*Available data*:
##########
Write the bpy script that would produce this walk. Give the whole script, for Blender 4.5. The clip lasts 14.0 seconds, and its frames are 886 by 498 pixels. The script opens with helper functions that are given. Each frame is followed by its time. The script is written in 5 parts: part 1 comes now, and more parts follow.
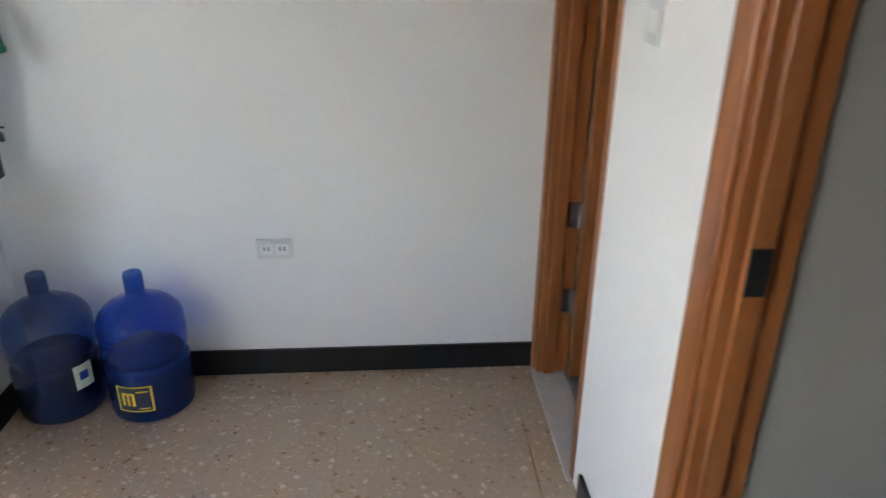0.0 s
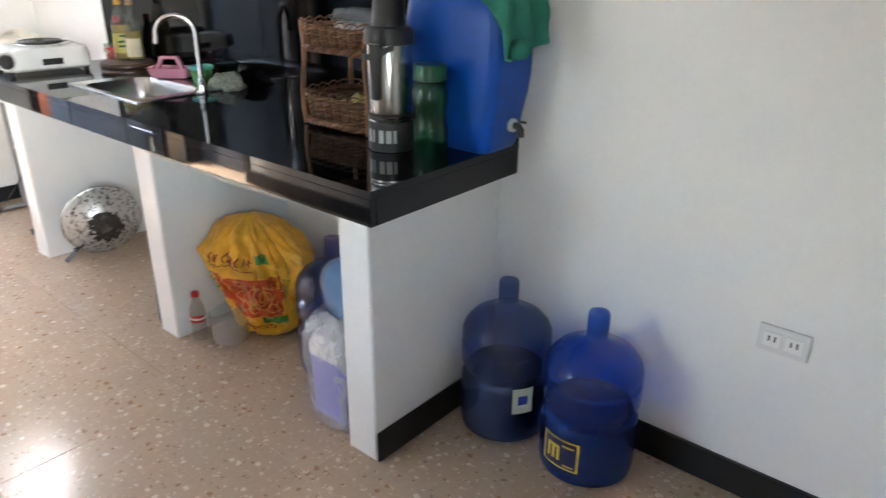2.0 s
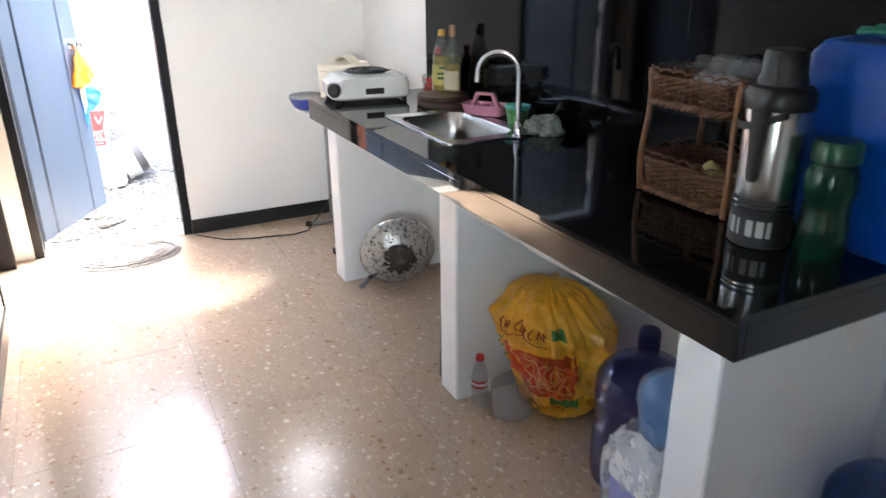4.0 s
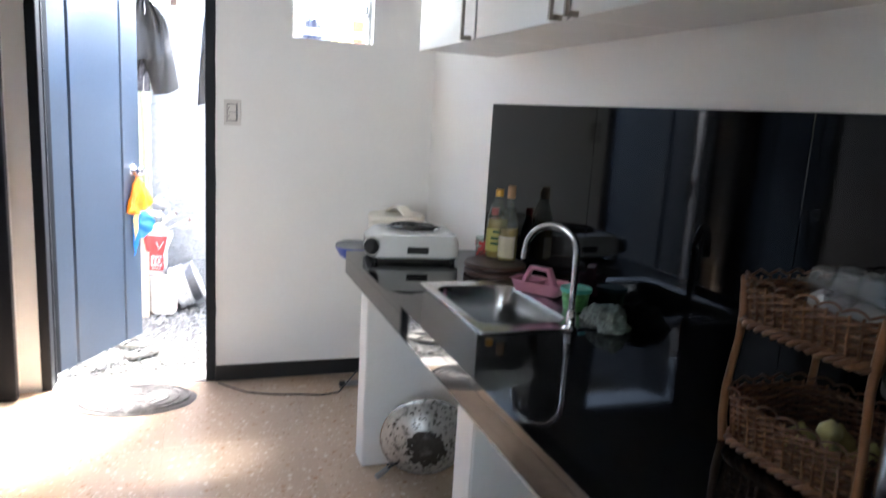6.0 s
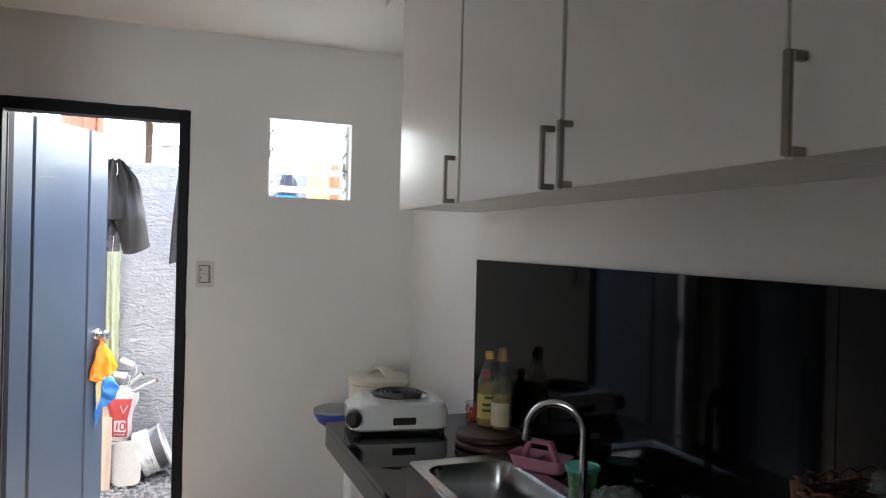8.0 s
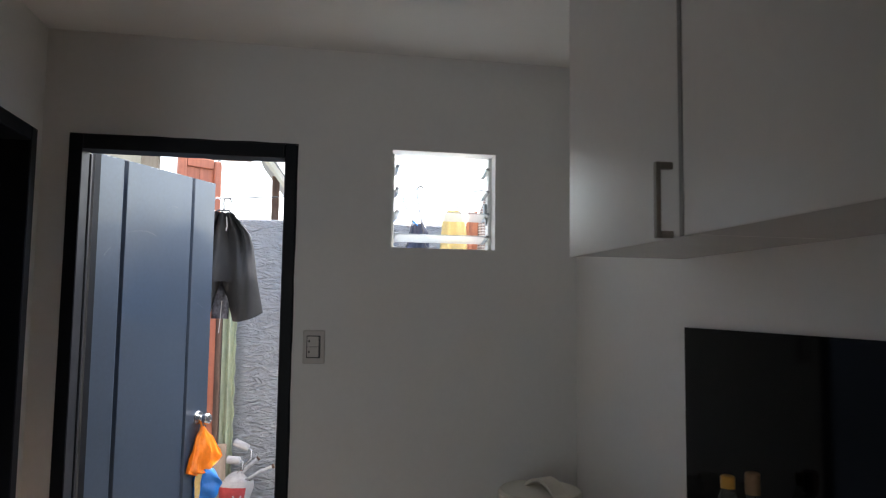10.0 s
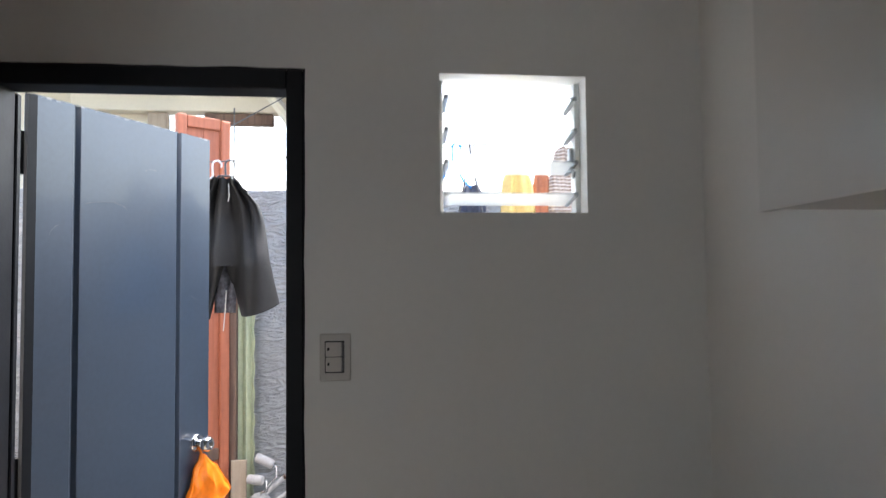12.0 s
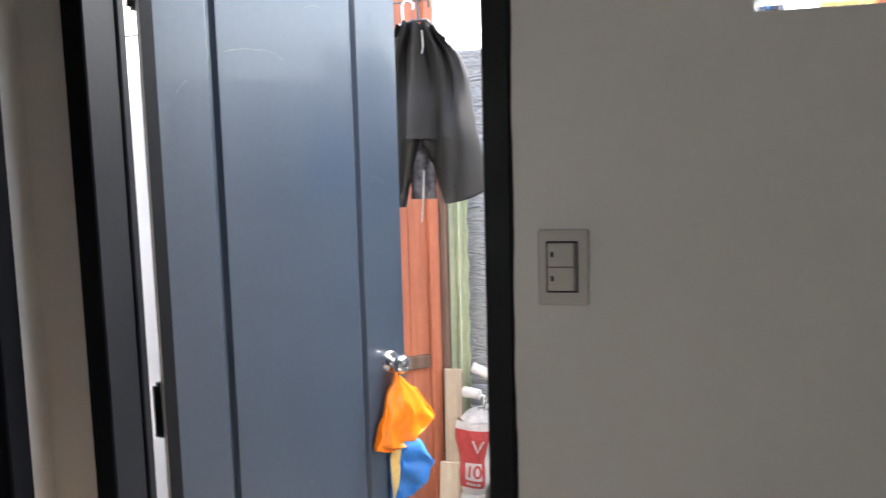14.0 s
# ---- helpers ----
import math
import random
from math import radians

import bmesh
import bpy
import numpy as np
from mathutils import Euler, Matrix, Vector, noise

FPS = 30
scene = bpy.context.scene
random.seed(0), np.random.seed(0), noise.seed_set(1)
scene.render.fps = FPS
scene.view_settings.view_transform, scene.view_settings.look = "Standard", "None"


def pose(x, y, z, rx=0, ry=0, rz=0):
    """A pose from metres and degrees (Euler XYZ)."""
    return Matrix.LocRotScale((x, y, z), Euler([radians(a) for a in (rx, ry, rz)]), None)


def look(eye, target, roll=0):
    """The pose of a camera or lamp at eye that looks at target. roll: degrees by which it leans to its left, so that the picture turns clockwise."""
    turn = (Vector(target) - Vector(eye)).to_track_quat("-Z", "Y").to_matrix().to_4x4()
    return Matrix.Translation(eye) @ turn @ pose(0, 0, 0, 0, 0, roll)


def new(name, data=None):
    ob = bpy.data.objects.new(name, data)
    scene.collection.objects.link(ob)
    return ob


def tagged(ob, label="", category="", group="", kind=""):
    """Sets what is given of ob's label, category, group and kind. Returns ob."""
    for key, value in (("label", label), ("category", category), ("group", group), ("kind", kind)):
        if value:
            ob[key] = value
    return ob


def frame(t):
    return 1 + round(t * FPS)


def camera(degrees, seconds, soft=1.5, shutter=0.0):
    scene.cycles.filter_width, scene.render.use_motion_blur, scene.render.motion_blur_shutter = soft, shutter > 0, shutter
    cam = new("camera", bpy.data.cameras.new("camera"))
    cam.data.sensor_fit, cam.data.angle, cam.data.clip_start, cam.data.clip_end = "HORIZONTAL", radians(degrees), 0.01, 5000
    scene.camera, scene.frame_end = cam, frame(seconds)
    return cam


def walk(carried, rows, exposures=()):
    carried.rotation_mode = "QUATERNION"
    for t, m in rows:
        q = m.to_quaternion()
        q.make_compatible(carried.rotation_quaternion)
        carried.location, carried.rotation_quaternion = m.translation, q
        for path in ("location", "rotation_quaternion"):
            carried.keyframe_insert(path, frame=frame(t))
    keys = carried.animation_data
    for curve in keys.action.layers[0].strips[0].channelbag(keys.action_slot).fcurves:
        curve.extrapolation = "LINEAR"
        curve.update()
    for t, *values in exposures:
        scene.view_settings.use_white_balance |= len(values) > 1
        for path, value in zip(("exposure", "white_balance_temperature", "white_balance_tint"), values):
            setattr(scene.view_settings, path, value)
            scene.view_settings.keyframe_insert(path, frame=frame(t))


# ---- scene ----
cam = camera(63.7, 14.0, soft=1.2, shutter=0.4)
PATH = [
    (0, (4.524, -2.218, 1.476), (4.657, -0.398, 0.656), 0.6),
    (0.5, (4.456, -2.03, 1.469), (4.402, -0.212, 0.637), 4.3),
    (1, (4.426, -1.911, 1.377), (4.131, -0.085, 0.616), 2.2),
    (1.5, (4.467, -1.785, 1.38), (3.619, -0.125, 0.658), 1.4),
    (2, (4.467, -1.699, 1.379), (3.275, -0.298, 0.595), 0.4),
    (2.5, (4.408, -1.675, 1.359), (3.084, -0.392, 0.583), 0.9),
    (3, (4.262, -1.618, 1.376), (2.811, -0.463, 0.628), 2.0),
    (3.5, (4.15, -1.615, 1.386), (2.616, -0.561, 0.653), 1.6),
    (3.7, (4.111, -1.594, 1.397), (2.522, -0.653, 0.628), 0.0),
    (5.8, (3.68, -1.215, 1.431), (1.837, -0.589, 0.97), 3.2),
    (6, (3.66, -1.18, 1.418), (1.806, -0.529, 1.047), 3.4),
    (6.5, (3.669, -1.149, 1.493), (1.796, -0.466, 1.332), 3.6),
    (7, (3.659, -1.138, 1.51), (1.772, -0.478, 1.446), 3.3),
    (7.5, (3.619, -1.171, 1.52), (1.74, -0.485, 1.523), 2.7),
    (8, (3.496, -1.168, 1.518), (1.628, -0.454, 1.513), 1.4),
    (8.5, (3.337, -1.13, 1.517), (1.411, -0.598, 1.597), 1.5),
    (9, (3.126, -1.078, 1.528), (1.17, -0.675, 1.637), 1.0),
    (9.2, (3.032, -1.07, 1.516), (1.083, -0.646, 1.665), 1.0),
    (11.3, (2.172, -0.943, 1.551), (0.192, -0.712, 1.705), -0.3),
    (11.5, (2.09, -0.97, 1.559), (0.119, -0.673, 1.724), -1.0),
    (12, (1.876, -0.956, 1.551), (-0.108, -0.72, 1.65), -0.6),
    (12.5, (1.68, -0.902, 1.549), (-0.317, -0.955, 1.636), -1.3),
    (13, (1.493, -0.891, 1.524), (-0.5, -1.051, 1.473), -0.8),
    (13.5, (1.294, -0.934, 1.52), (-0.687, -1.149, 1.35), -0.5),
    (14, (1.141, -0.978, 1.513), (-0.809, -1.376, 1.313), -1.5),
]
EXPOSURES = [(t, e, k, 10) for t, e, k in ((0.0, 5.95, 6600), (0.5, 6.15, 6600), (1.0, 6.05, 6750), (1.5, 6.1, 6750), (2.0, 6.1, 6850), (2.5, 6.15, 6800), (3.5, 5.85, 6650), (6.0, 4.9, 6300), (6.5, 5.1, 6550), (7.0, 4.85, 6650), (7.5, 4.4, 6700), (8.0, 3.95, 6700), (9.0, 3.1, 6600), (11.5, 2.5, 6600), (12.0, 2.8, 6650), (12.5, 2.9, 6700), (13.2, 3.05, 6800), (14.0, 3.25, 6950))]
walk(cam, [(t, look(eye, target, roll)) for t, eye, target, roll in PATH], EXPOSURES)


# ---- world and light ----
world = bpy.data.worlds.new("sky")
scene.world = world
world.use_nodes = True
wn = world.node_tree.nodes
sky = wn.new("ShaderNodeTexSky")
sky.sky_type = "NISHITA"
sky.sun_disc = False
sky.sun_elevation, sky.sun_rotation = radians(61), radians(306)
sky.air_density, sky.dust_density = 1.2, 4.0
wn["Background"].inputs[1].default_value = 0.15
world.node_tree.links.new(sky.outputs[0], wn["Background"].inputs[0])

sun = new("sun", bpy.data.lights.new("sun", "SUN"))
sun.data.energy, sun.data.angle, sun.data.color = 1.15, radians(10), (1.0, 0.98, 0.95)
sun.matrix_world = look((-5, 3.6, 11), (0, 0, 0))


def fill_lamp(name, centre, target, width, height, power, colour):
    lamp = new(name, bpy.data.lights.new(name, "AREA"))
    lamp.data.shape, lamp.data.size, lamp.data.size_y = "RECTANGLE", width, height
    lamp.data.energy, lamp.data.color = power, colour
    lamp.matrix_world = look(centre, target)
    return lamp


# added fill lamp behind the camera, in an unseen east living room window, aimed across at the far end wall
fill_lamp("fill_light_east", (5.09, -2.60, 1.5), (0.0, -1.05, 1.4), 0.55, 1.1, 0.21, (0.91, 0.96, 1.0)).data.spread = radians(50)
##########
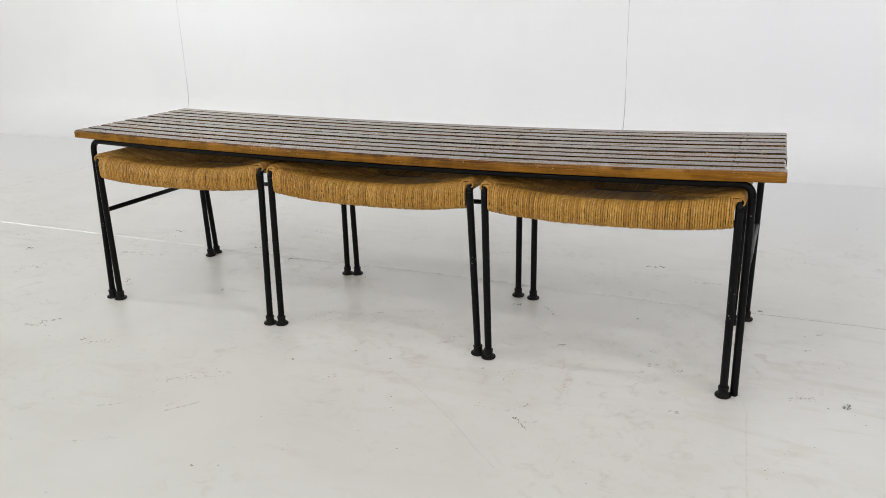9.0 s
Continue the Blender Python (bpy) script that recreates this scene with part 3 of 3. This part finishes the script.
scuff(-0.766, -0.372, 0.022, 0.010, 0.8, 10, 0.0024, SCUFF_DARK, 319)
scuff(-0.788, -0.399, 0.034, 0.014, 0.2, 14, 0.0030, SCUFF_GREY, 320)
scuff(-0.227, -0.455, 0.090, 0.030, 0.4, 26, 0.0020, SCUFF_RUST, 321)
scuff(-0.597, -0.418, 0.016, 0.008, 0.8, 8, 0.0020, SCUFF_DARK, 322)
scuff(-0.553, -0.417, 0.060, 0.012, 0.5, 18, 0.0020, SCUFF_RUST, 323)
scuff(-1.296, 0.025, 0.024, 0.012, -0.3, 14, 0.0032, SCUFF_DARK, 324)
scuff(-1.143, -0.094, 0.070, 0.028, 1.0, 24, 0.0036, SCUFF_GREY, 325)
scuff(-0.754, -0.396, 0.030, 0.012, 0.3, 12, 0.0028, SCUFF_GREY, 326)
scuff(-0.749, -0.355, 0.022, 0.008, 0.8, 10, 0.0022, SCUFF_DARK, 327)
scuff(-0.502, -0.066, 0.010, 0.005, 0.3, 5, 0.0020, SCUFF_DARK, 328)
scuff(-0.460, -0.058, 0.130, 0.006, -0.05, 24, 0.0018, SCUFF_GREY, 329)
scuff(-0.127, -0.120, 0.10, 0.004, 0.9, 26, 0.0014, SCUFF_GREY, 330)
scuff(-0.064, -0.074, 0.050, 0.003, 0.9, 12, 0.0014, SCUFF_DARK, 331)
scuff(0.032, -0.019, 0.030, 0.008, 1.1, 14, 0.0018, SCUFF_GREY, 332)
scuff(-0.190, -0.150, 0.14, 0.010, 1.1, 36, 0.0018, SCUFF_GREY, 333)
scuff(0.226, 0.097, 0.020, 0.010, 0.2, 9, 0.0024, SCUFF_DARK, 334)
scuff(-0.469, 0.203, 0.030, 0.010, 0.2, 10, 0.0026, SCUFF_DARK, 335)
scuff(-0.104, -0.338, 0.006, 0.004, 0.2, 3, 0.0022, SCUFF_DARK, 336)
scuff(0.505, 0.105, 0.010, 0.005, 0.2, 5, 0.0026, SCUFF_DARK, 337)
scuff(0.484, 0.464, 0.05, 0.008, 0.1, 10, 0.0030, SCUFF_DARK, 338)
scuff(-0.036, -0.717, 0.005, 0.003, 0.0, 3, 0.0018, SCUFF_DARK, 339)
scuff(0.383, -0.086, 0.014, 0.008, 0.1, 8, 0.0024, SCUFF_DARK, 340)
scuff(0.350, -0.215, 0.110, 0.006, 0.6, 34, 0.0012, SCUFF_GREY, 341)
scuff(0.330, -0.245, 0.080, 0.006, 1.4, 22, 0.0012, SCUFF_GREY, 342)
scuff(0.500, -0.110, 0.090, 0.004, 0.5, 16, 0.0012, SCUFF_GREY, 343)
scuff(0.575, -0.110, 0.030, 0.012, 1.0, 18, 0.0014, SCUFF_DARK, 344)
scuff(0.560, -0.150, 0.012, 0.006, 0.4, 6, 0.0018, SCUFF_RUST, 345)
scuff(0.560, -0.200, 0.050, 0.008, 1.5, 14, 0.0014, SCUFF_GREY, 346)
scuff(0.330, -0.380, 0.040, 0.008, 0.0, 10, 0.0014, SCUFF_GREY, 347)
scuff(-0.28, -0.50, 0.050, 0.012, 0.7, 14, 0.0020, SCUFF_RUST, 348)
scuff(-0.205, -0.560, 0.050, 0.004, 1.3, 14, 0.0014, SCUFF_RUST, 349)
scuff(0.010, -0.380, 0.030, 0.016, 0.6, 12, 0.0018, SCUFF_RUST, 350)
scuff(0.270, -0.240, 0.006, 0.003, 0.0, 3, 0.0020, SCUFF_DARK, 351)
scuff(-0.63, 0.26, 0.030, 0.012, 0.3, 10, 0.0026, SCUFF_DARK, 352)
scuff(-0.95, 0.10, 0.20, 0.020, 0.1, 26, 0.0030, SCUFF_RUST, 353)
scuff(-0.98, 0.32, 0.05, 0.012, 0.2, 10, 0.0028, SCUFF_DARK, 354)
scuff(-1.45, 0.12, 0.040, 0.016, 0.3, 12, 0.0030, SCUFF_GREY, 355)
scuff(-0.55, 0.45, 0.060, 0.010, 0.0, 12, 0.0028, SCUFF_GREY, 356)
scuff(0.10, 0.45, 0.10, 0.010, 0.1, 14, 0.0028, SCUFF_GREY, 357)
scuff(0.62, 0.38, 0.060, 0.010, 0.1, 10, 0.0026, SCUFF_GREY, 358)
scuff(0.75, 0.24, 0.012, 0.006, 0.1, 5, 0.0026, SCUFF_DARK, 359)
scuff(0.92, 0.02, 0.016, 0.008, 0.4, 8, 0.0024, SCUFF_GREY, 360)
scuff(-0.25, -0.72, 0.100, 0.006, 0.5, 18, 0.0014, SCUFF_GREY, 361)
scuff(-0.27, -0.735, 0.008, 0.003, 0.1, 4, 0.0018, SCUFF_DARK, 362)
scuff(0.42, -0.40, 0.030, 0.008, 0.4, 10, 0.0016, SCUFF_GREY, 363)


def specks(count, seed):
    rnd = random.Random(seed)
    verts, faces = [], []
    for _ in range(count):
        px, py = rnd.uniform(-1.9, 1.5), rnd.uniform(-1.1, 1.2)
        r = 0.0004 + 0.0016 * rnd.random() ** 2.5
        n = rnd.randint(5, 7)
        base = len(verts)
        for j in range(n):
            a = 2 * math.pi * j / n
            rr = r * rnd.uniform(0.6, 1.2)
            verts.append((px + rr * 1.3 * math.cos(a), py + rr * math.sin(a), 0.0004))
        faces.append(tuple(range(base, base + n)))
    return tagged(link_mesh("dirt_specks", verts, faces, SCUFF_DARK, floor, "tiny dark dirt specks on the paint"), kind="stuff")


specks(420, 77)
##########
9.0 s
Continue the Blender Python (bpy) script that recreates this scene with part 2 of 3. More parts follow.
##########
*Exercise goal*:
Count how many lines above include the word "noise" and answer with that figure only.

*The response*:
2